Art supplies can be expensive. A pen and paper will do. 

But if you have time, get creative about the materials you use. A movement toward upcycling has made it more affordable to buy paint, paper and tools. Seattle ReCreative, a nonprofit art center in Greenwood, accepts donations and sells arts and crafts materials for lower than typical prices. The store also runs a program that offers free supplies to teachers and artists who are Black, Indigenous and people of color. In Spokane, Art Salvage also offers discounted supplies.

Find peace in your environment

Where we spend our time — our homes, workplaces, the outdoors — can shape how we experience the world. 

Having a sense of ‘homeyness’ in the space where we live can improve happiness, Titova said. Home should feel safe “not just physically, but also psychologically, where a person just kind of feels like they can be themselves.” During the pandemic, many more people spent time and money to make their spaces cozier. But buying new throw pillows or completing a renovation aren’t necessary, Titova said. It’s more important to feel like your space connects you to yourself and to your loved ones. Sharing your home with family might make it feel homey. If you live alone, display photographs or mementos that bring back good memories of time spent with people you love.

Making a habit of getting outside, even for only 10 minutes a day, can also improve mental well-being, research suggests. During workshops she hosts, Kennedy will invite participants to spend three minutes outdoors and engage with their senses.
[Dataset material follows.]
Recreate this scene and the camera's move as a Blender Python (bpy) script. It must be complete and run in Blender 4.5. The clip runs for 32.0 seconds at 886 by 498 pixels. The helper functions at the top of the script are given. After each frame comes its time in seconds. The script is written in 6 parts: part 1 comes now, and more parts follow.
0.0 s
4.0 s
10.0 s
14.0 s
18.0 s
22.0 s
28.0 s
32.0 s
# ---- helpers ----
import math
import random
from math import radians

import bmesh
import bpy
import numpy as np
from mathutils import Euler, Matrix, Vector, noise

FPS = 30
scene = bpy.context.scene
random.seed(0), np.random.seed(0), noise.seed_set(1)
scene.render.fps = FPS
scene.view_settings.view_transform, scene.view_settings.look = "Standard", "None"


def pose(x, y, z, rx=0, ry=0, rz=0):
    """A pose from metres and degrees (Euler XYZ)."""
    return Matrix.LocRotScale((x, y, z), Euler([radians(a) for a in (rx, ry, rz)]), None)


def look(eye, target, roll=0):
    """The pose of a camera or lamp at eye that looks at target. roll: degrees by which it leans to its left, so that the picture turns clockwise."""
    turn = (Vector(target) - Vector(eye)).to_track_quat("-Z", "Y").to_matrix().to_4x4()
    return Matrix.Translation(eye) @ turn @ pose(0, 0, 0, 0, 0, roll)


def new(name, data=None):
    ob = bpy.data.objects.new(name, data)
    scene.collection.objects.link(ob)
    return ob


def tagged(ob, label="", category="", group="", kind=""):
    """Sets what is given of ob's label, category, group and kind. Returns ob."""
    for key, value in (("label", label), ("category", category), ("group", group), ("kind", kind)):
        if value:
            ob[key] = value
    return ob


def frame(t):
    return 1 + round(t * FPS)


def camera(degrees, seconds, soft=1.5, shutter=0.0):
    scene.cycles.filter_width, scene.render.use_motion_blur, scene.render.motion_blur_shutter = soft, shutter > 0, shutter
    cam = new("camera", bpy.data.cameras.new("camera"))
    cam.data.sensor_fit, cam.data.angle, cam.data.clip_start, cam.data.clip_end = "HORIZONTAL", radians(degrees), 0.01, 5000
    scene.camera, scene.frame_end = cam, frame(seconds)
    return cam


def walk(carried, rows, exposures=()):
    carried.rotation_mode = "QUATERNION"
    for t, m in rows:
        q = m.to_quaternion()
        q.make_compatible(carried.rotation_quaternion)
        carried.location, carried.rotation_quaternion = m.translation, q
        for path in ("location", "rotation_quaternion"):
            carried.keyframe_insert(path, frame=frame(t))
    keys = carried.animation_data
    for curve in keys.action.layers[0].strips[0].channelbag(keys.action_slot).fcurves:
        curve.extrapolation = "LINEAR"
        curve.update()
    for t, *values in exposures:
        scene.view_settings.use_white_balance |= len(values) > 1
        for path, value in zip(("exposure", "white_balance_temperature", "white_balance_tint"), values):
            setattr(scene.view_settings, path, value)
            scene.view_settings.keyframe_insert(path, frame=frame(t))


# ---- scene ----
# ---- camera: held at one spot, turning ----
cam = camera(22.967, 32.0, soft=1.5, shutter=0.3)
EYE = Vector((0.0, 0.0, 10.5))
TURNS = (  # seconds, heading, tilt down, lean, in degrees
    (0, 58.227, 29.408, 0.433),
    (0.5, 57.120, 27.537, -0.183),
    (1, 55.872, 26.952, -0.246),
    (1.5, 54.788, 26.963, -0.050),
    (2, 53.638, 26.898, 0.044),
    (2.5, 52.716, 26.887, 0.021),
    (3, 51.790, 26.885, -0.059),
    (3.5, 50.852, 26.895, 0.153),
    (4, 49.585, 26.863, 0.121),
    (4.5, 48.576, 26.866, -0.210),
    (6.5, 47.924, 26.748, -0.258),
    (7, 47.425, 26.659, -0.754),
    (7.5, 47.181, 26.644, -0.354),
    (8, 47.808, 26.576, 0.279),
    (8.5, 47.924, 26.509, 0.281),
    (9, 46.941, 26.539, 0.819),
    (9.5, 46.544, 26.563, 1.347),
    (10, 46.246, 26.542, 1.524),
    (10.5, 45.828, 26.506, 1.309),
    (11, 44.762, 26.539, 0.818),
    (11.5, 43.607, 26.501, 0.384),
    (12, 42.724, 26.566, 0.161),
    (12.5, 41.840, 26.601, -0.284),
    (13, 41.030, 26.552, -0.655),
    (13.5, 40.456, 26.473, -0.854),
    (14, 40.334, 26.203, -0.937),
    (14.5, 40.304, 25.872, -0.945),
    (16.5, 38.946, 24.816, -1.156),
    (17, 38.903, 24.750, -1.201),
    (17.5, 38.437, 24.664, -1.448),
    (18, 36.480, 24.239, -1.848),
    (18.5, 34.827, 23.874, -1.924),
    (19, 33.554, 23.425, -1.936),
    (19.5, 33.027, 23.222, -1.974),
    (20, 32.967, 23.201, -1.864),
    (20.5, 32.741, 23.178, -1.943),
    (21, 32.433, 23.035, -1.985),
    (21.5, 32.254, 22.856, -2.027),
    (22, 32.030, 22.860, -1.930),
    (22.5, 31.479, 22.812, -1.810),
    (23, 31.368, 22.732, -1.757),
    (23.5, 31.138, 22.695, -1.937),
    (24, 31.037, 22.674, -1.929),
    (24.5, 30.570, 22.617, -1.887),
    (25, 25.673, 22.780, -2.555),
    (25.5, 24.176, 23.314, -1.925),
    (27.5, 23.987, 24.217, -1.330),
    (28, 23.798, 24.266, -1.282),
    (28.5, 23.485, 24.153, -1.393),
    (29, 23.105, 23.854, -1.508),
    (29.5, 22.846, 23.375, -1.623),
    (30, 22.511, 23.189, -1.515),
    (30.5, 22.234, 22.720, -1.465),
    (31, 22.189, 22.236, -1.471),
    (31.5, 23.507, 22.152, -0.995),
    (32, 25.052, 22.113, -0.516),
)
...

Watching branches in the wind, smelling the rain or feeling the ground under foot is an opportunity to be aware of their environment in a more conscious way, she said. 

Put your phone in your back pocket as you walk to the bus or during a stroll at lunch. Spend a moment on a park bench. Instead of looking at your feet, look up.

Said Kennedy: “Those types of practices can help support people and don’t have to be over complicated.”